Copy every line in which the string "degrees" occurs.

※ ※ ※

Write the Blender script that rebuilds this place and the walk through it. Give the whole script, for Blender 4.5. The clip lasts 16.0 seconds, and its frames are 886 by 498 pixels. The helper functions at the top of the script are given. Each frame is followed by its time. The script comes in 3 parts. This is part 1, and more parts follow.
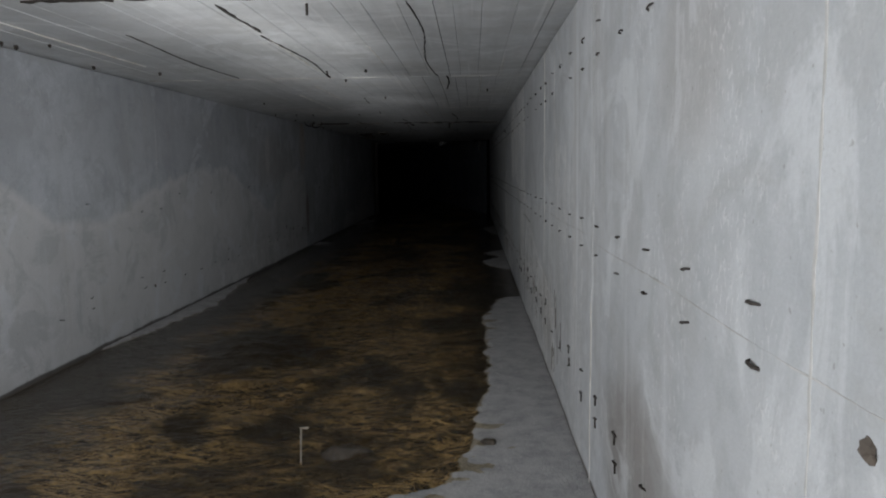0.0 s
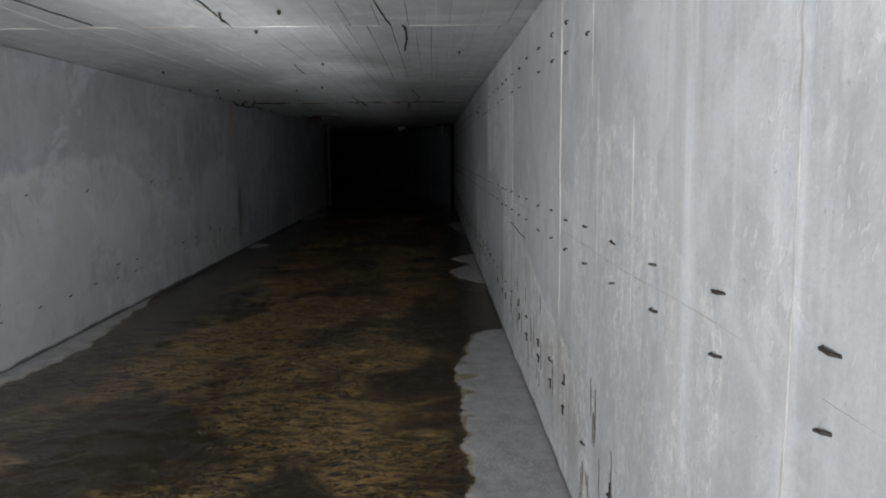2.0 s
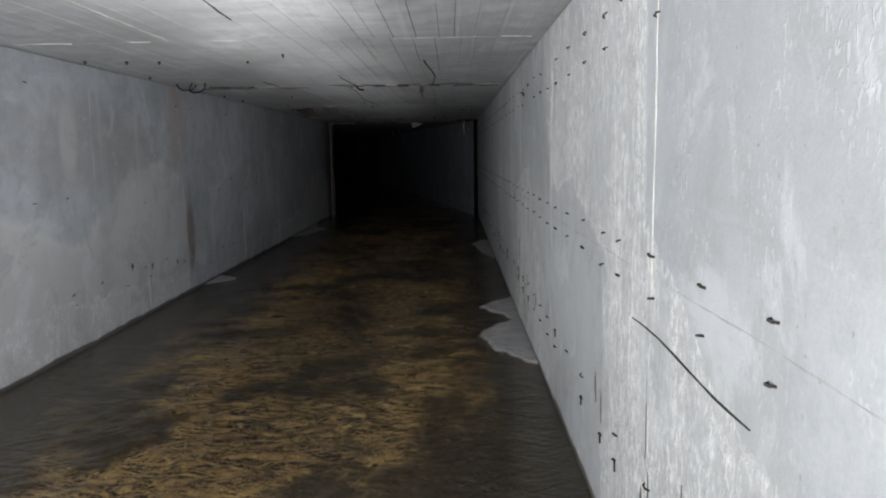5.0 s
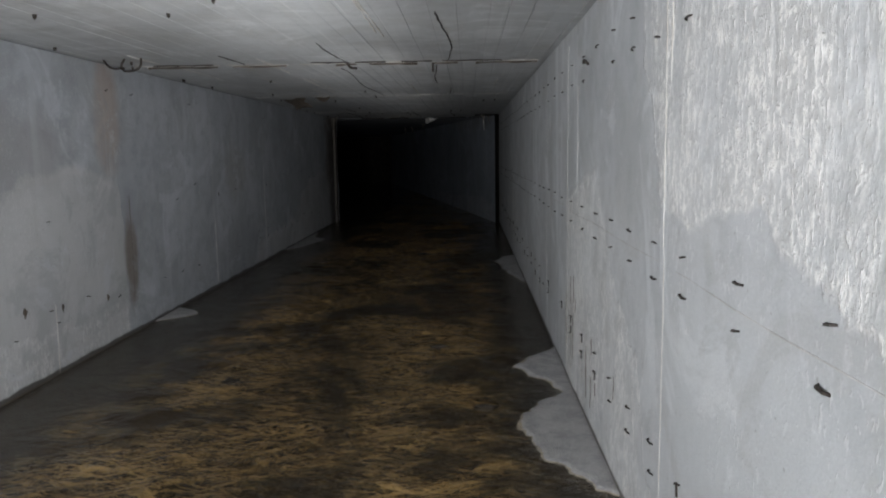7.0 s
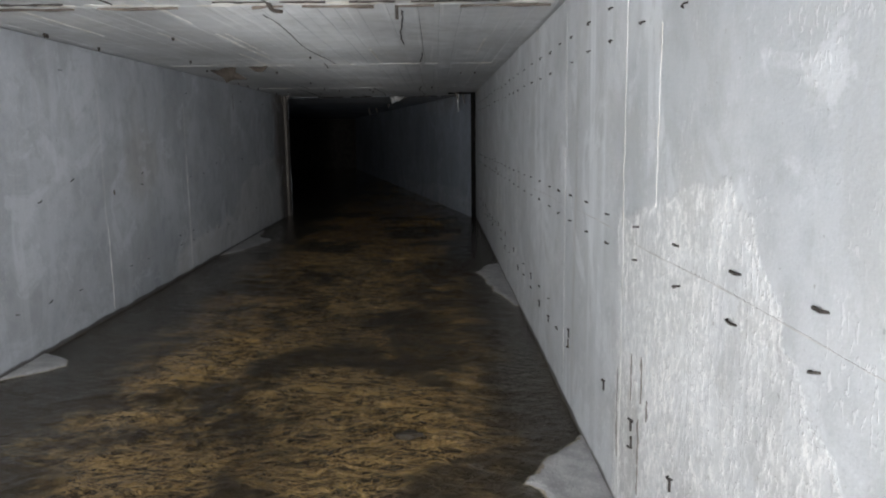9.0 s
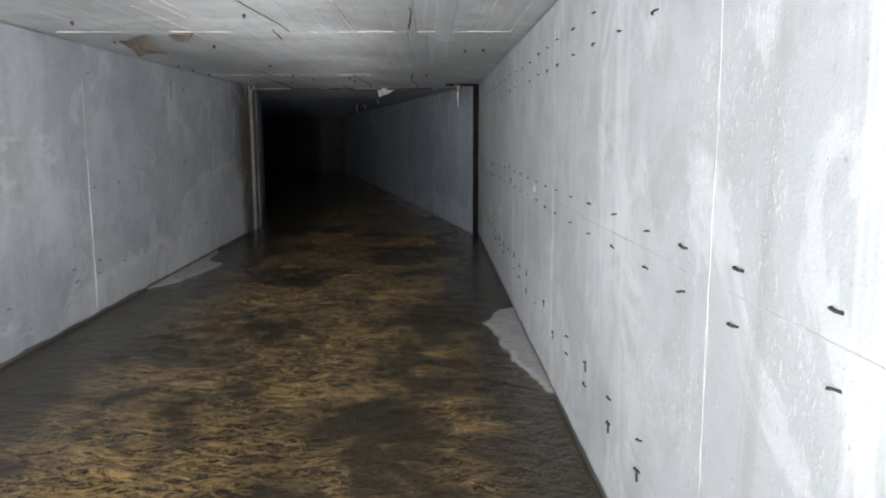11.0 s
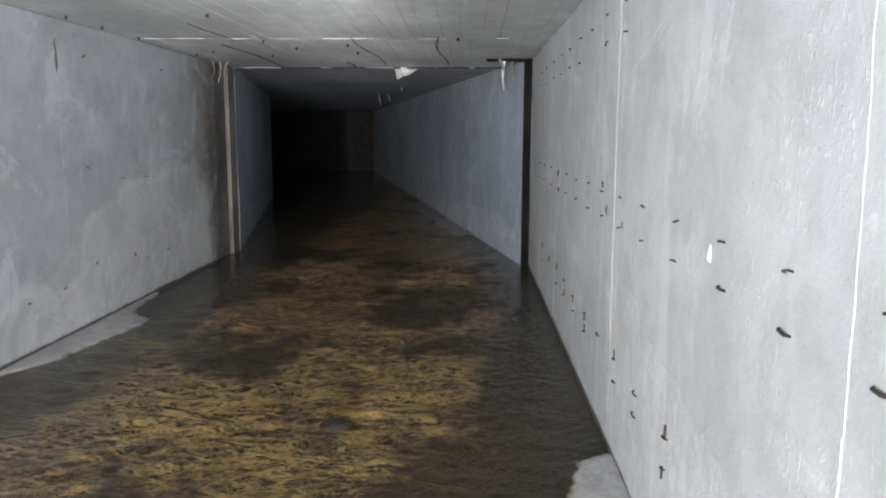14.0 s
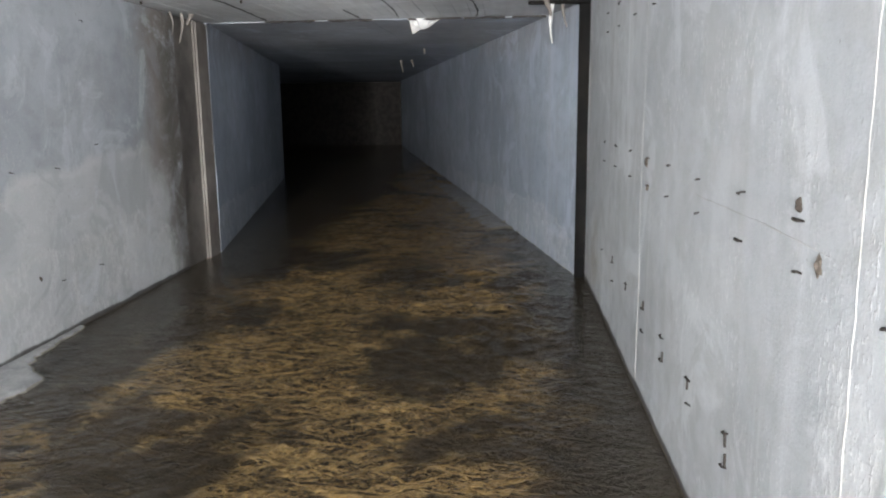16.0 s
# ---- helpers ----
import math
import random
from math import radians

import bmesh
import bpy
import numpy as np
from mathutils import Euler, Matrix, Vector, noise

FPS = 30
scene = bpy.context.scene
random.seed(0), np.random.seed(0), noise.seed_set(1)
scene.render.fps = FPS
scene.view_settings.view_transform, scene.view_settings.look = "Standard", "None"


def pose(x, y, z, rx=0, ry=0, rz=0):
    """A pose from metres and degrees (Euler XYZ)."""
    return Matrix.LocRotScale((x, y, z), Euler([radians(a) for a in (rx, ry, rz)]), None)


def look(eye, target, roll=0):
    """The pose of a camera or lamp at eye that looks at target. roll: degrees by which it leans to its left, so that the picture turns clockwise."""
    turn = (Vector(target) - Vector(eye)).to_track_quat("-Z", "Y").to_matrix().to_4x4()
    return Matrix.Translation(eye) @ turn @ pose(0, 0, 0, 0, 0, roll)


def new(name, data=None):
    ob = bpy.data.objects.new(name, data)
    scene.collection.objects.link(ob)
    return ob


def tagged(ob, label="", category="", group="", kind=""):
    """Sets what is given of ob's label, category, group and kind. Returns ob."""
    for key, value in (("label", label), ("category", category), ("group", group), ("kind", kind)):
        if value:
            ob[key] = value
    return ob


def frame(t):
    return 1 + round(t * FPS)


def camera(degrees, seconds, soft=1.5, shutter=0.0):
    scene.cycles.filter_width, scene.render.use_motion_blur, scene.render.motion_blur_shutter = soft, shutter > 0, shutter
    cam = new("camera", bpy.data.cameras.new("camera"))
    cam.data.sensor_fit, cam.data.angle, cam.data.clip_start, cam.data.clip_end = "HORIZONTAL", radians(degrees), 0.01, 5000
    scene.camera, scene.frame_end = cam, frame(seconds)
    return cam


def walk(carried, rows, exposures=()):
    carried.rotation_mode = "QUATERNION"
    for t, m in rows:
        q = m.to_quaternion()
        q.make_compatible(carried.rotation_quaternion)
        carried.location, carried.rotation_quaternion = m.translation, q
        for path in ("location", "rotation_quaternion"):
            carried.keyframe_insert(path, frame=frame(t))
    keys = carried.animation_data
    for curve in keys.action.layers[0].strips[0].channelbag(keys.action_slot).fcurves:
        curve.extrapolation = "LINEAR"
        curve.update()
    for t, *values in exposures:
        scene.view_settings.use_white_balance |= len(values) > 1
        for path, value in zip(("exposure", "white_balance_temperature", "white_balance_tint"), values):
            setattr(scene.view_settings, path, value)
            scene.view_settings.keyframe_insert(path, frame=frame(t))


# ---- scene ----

※ ※ ※

ANSWER TO THIS PROBLEM ▸
    """A pose from metres and degrees (Euler XYZ)."""
    """The pose of a camera or lamp at eye that looks at target. roll: degrees by which it leans to its left, so that the picture turns clockwise."""
def camera(degrees, seconds, soft=1.5, shutter=0.0):
    cam.data.sensor_fit, cam.data.angle, cam.data.clip_start, cam.data.clip_end = "HORIZONTAL", radians(degrees), 0.01, 5000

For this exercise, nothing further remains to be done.